In a late answer received by this court after the return date of this motion, respondent claims that, as a result of his illness, he has been unable to work more than a few days a week and several hours a day. He asserts that he has been trying to reduce his huge backlog of cases; that the majority of the more recent complaints stem in the most part from his failure to communicate with his clients due to his intermittent illness, not from any wrongdoing; that it was never his intention to ignore or fail to cooperate with the Committee; that he is progressing in bringing his backlog of cases up to date; and, that he was ¡presently preparing his answers to the complaints and would submit them to the Committee by January 30, 1989. Despite this last assertion, respondent failed to meet his self-imposed deadline.
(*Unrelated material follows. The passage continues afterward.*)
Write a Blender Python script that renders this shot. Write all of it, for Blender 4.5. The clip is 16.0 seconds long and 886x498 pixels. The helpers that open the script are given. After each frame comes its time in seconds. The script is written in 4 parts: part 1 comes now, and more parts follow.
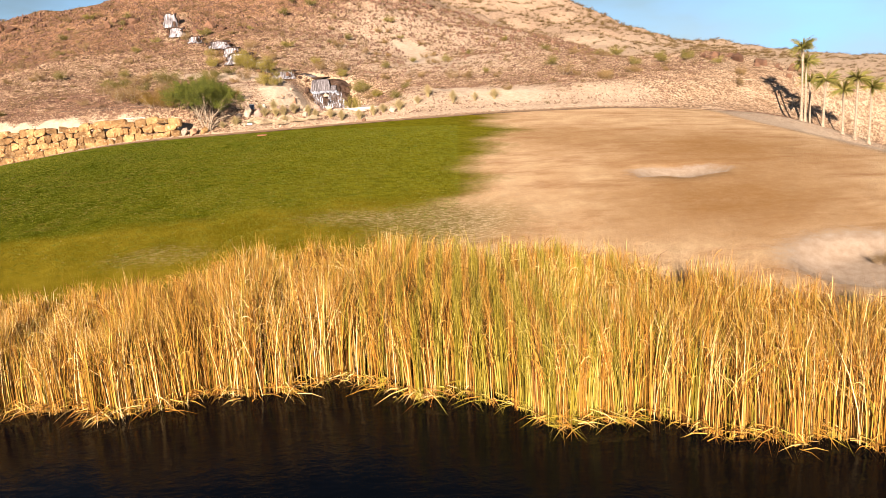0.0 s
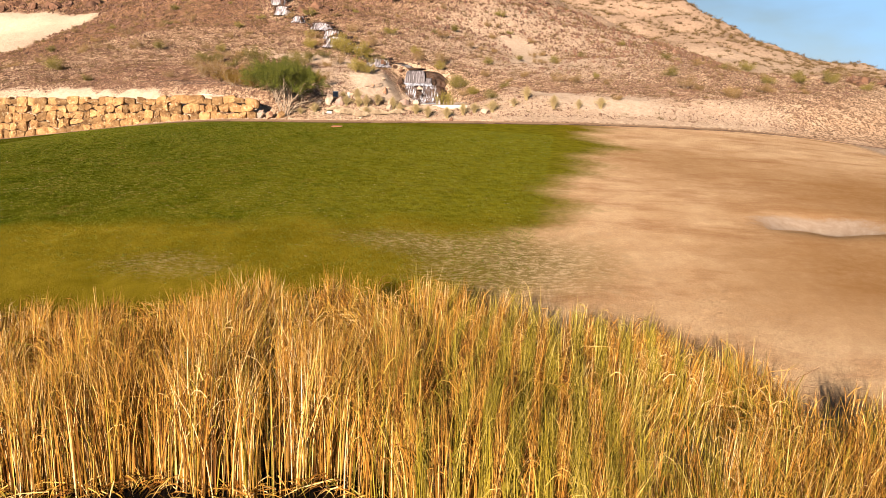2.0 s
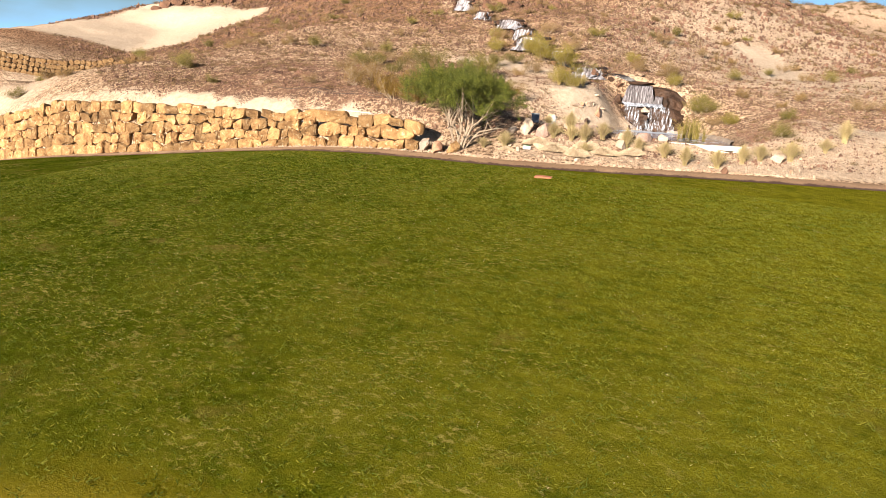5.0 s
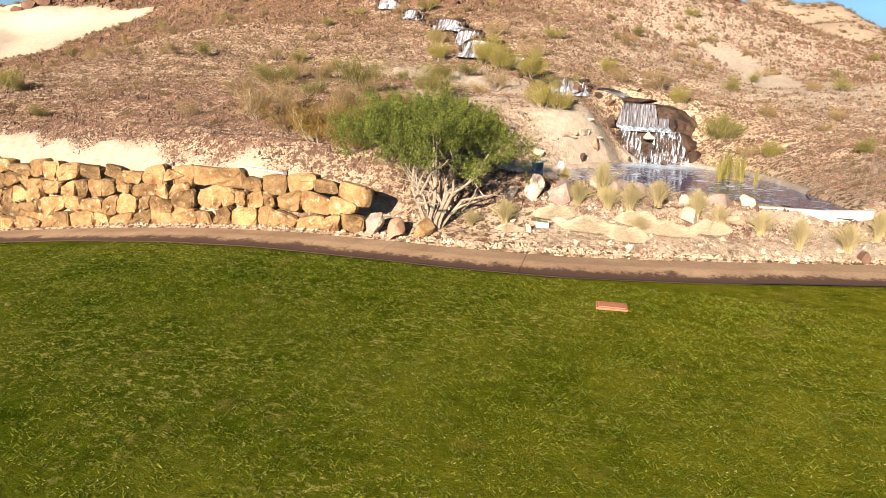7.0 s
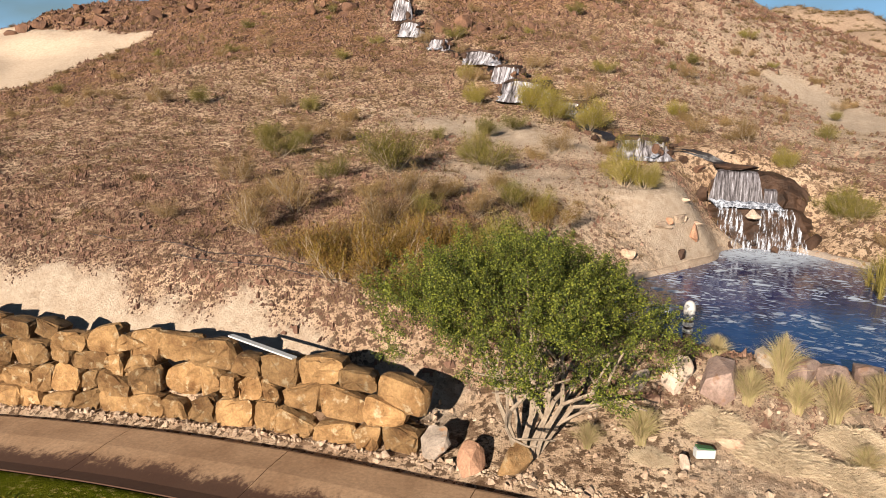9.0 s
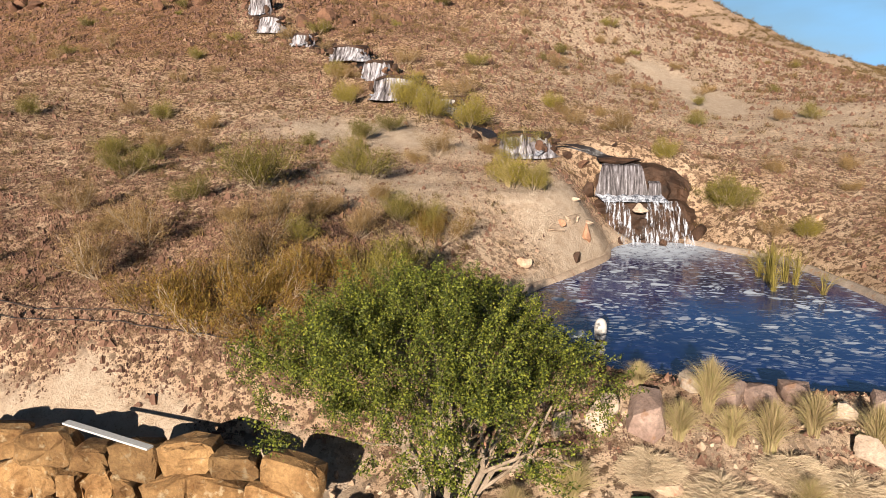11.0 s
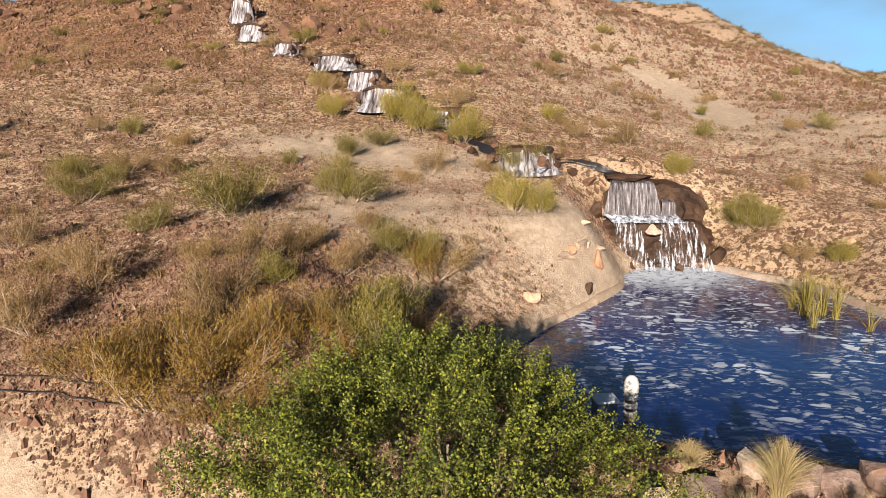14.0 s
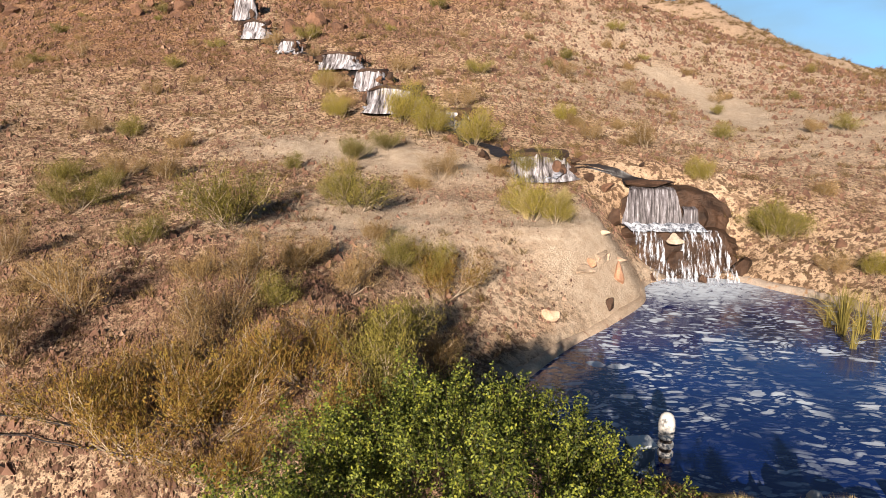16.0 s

Thus, since respondent’s history of repeated failures to answer the complaints of professional misconduct against him or to cooperate with the Committee can only be interpreted as a deliberate and willful attempt to impede the Committee’s investigation and to defer any future disciplinary action against him, if warranted, petitioner’s motion should be granted (see, Matter of Gordon, 142 AD2d 135; Matter of Staller, 94 AD2d 119).
Accordingly, pursuant to 22 NYCRR 603.4 (e) (1) (i), respondent should be suspended from the practice of law forthwith and until such time as the complaints against him have been finally disposed of and until further order of this court. We *381also direct that respondent cooperate with the Committee’s investigation without further delay. (Matter of Jackson, 128 AD2d 150, 152.)
Kupferman, J. P., Carro, Milonas, Rosenberger and Smith, JJ., concur.
Respondent is suspended from practice as an attorney and counselor-at-law in the State of New York forthwith and until such time as the complaints against him have been finally disposed of, and until the further order of this court and respondent is directed to cooperate with the petitioner’s investigation without further delay.